Запрет на грамматические рифмы сделал припев совершенно вымученным. Автору хочется, чтобы читатель бросился размышлять о заложенных здесь загадках: Кто и зачем подвесил снежинкам гири? Сколько весит дух в нематериальном мире? Почему снег падает с моралью и почему отстала от них нравственность — догнать не может? Откуда вдруг взялся якорь, на который скупа подлость? И лишь последняя строка припева открывает сундучок с отгадкой: снежинки — это, оказывается люди.
Начинаем думать снова: и о подвешенных гирях, и о падении с моралью и нравственностью и о якоре, на который скупа подлость. И логические цепочки в этом клубке что-то трудно поймать.
Продолжаем дальше. Солнце вошло “вовнутрь” — это куда? И куда оно смотрит в какие “оба”?
“Слепнет оно не я”. Здесь знака препинания не хватает, теряется смысл. Если он есть. Почему Солнце вообще слепнет, а я не слепну?
Крыши весомый вклад, тоже внести пытаясь,
Снегу упасть претят, неба слегка касаясь.
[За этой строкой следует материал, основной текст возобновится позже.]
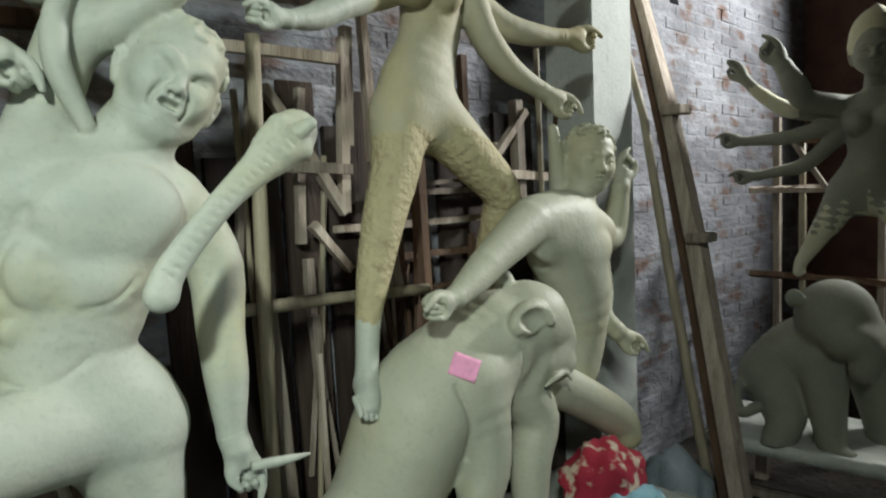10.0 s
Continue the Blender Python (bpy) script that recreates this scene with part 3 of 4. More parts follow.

Нагромождено столько всего абсолютно непоэтического, из газетно-канцелярской лексики, что взгляд и слух увязает в этой фразе. А всего-то сказано, что крыши не дают снегу упасть на землю. И что? Мучительно вспоминаем, что снежинки — это у нас люди. А крыши тогда что?
Так вот, людей хотят хитро и незаметно
Выдать за снегопад или хвостом кометы.
Кто хочет выдать людей за снегопад? Кто это злодей, гири к ним привесивший? Неужели на Господа Бога намек?
И совершенно невообразимая грамматическая ошибка, создающая полный логический хаос. Откуда вдруг взялся творительный падеж “хвостом кометы”? Поверьте, глагольные рифмы гораздо меньший грех, чем подобные ошибки.
Более или менее внятным получился постскриптум. И как-то хорошо завершил всю эту историю, слегка добавив в нее логической законченности.
Тут следует принять во внимание, что перед нами авторская песня. А песня — это такая вещь удобная, что для нее и слов-то не обязательно: ля-ля-ля, пам-пам-пам — и слушатель все поймет. И даже не обратит внимания, что все это называется “Нежное-снежное”.